So, apparently I am some kind of crazy person. I have long had an affection for Japanese Taiko Drumming, just little opportunity to play. After being first inoculated by Soh Daiko in NYC, and later seeing the world-class Kodo. I took some workshops back in the mid 80s, but despite an ongoing interest, I never really had the opportunity to pursue it. But over the years I did learn a spectrum of world percussion, Afro-Carribean, Middle Eastern, Celtic/Irish, Native American, etc… In the year or so before COVID hit, I did acquire some actual used Taiko Drums. I began to incorporate them in our Jams with local world percussion group Shangö Percussion here in Berkley Springs, WV. I started taking workshops and attending the East Coast Taiko Conferences (till COVID) The group mostly dissipated during the pandemic, but I tried to keep on. The nearest Taiko Dojo is Mark H Rooney’s School of Taiko in the Takoma Park near DC. two and half hours away. So I could make Workshops or Events, but not classes. Finding myself the only Taiko Player in Morgan County, likely the Eastern Panhandle – If I wanted people to play with, I’d have to make ’em myself.
In January, the local arts collective, the Morgan Arts Council, asked If I could do a Taiko Presentation for their first ever Cherry Blossom Festival in April. I said I thought I could put something together… (OH HELL YES). But realized that it would be way better to show proper kimidaiko – or ensemble drumming – as a proper expression of North American Taiko. So I started recruiting some
vict-… participants. The breakthrough was at a local variety show, The Bath Follies where I did some African and Taiko drumming with the last surviving member of Shangö. “If you thought that looked like fun, we’ve an event coming up in April. See me after the show” Got about 15 people. Ten of ’em STAYED. Holy cats.
This group of merry thumpers debuted on April 29th, 2023 at Morgan Arts Council’s first Sakura Matsuri festival. After the Standing Ovation, despite my being an obsessive taskmaster and all around Taiko a**hole, they wanted to keep on going. So now we have Shangö Mountain Taiko – a little Appalachian community Taiko group – 2-1/2 hours away from the nearest Taiko dojo. We have no Zen Temple, no Buddhist Church, no Japan Society chapter, no Asian American Community of note, no college or university, no major institutional sponsors, and our schools are ridiculously cash strapped. Just a bunch of hillbillies with sticks, with our hats out.

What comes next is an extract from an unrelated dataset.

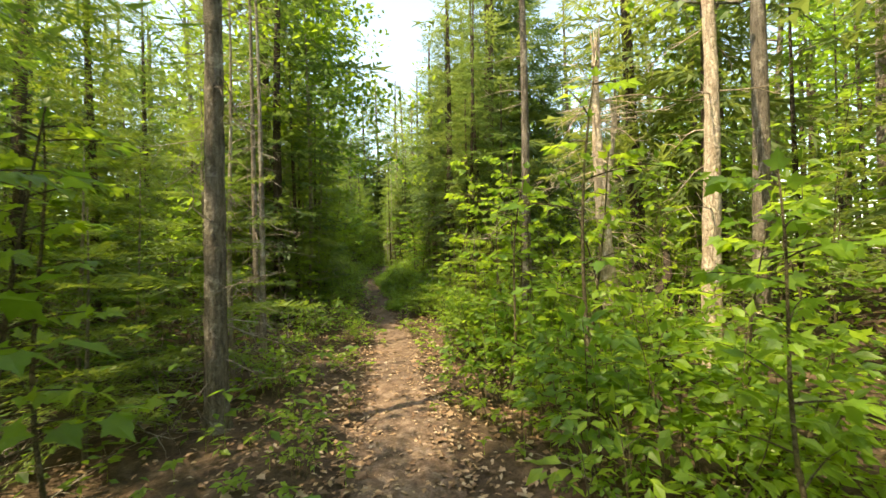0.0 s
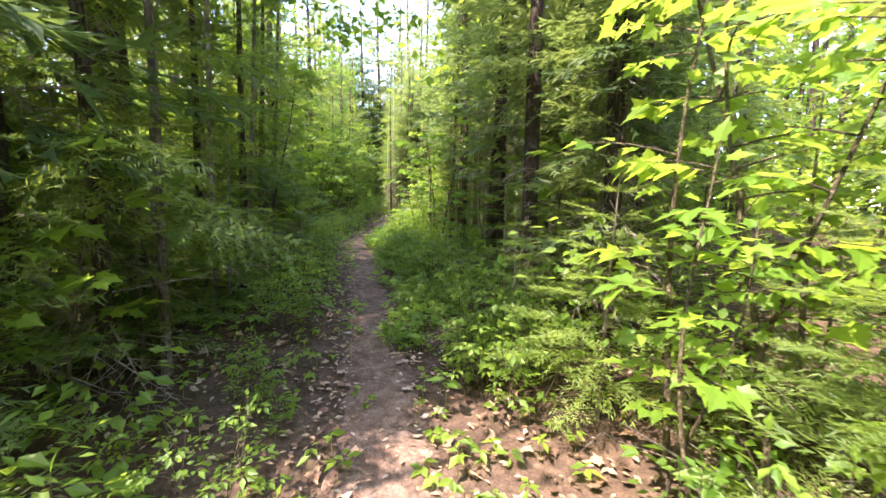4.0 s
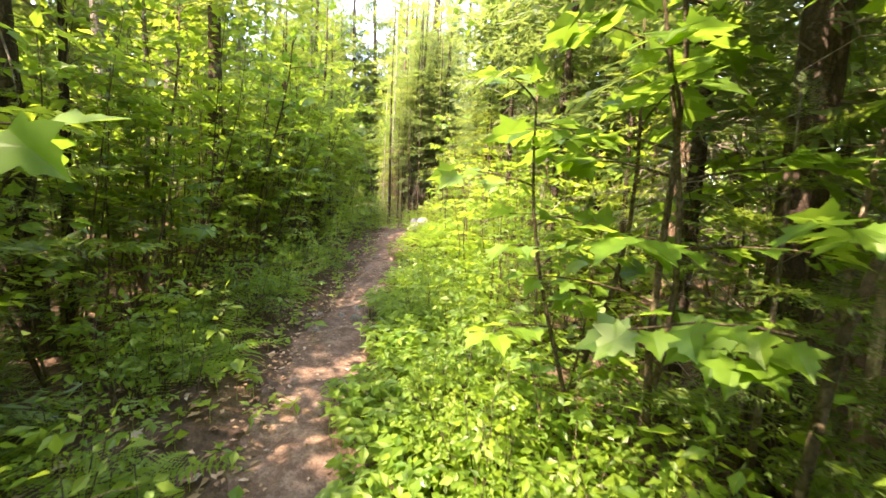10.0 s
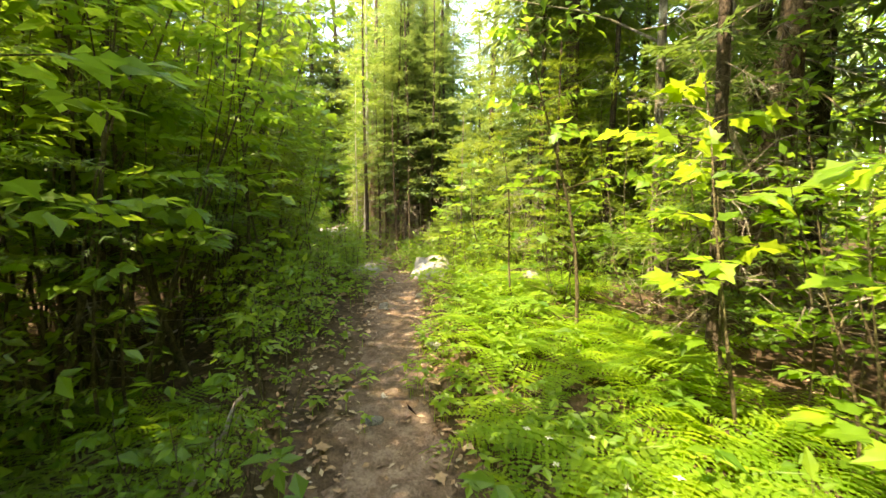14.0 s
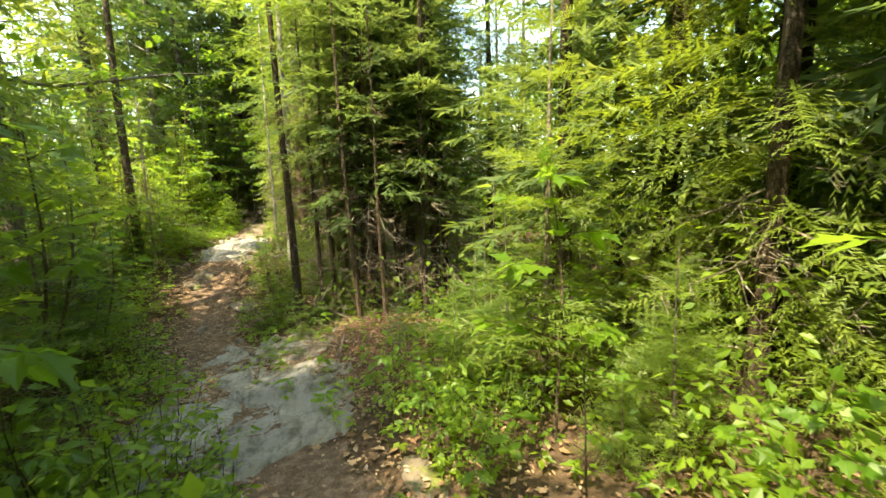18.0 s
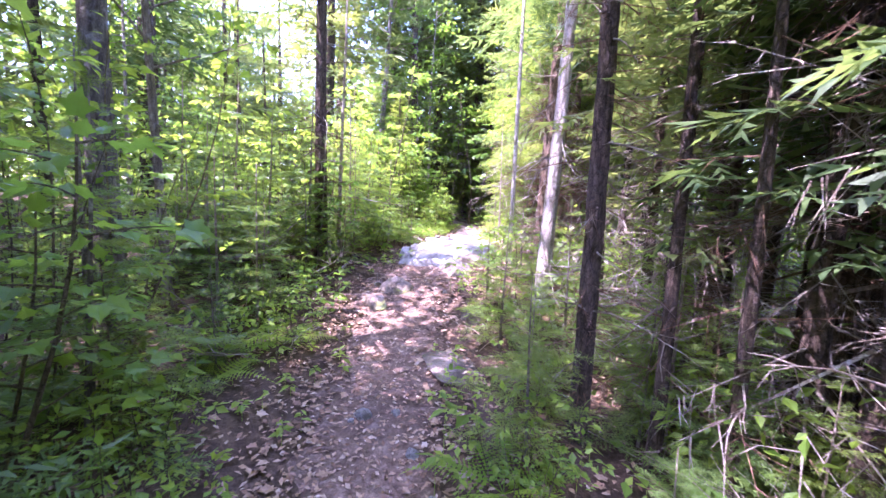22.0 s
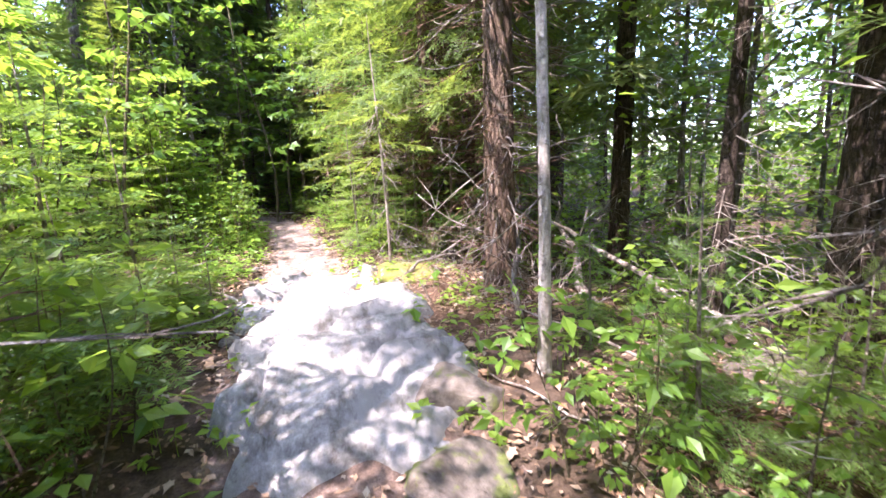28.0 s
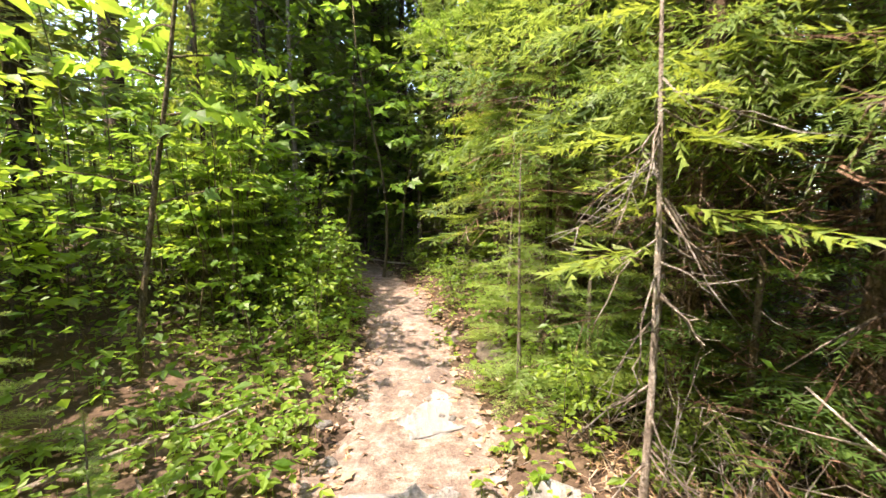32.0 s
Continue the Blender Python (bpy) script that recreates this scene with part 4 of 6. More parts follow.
def crowned(root, z0, h, reach, boughs, seed, needles=None):
    part("crown", crown_on(0, 0, z0, h, reach, boughs, seed, needles), root)
    return root


# first stretch
crowned(bare_trunk("fir_tree", 201, -1.69, 3.14, 0.080, 9.0, GREY_BARK, "grey-barked fir beside the trail, sunlit on one side", 12, 3.4, 0.01, skirt=24, reach=0.7), 5.2, 9.2, 1.5, 40, 1)
bare_trunk("dead_pole", 230, -2.39, 5.6, 0.042, 5.5, TWIG, "thin pale dead conifer pole full of twigs", 34, 4.5, 0.015, reach=0.6)
bare_trunk("dead_pole", 231, -2.75, 6.3, 0.048, 6.0, GREY_BARK, "thin grey dead conifer pole full of twigs", 34, 4.8, 0.02, reach=0.7)
bare_trunk("dead_pole", 232, -2.15, 4.3, 0.030, 4.0, TWIG, "thin pale dead conifer pole full of twigs", 30, 3.4, 0.03, reach=0.55)
spruce_at(-6.4, 6.4, 0.12, 0)
spruce_at(-4.1, 10.0, 0.19, 1, "stout dark spruce trunk standing in shade")
bare_trunk("dead_snag", 202, 2.0, 5.05, 0.115, 3.6, PALE_WOOD, "pale broken dead trunk with peeling sunlit wood", 22, 3.3, 0.03, True, PALE_WOOD, skirt=40)
bare_trunk("dead_snag", 203, 2.75, 4.35, 0.10, 6.2, PALE_WOOD, "pale leaning dead trunk shedding its bark", 20, 4.5, 0.05, True, PALE_WOOD)
bare_trunk("dead_snag", 204, 2.3, 6.1, 0.09, 3.0, PALE_WOOD, "splintered pale dead stem with dry limbs", 18, 2.8, 0.06, True, PALE_WOOD)
crowned(bare_trunk("birch_tree", 205, 1.06, 5.45, 0.065, 8.0, GREY_BARK, "slim grey birch pole among shrubs", 10, 4.0, 0.015), 4.6, 8.2, 1.2, 24, 2)
spruce_at(0.25, 10.2, 0.10, 2, "dark spruce with tangled dead upper limbs")
thin_at(0.9, 9.6, 0.06, 2)
spruce_at(4.0, 8.6, 0.15, 3)
poplar_at(3.9, 5.2, 0.12, 0)
# unseen tree added behind the start, shades the shrubs right of the trail
poplar_at(-2.9, -1.0, 0.12, 0)
thin_at(-7.0, 29.5, 0.08, 0)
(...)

We did another gig – Bringing in the May – a local Faerie Festival, and in a couple of weeks, we’re headed down to Buckhannon, WV to perform in the international showcase and parade for the World Association of Marching Show Bands Annual Championship! Apparently we are a good fit, given this year’s theme of “Uniting the World Through Music” and overcame my protests that we were only THREE MONTHS OLD and we don’t MARCH (they’re putting us on a float! Okay, then. Our first road trip and our first parade. Should be… fun, challenging and interesting. So I am kind of proud of my crew of happy thumpers, form and cue errors and the 1001 things to work on. Astonishingly, I got them from Square Zero to presentable in just over two months. Take the win, monkey-boy! They’re getting better with each session. So we’ll see where it goes!
So yeah, I started a small town Taiko group at Sixty Four. Audacious. Batshit. Lunacy! I will freely admit my Yatai-bayashi days are probably past, but I can still play Miyake and I’m getting downright thumpy on Odaiko...
But that does set me up with a five item To-do list.
1. Excellence. Just get better at what we do. Form, dynamics, presentation, style, memorization… the works.
2. Repertoire. We debuted with essentially two and a half songs and an intro including riffs copped from Led Zeppelin songs! If we want to do a show longer than 25 min, we’d best get on that.
3. 501(3)c filing. We need to be a legal not-for-profit entity to do a LOT of things – have a bank account, solicit sponsors, take out loans, get paid for gigs, and apply for grants. Which directly leads to…
4. DRUMS. Taiko drums are CRAZY Expensive – the cost of these magnificent instruments is the number one barrier to entry for this amazing and thunderous art form. And then lastly…
5. Gigs. People work harder, study, and practice when there are events to work towards. And they are trickling in, thank the gods.
So it would seem that my Studio is “shadow-sponsoring” a local community Taiko group (essentially, paying for shizzz). It may be the utmost folly – but we’re sure having a lot of fun! Don Don doko DON…. So Re!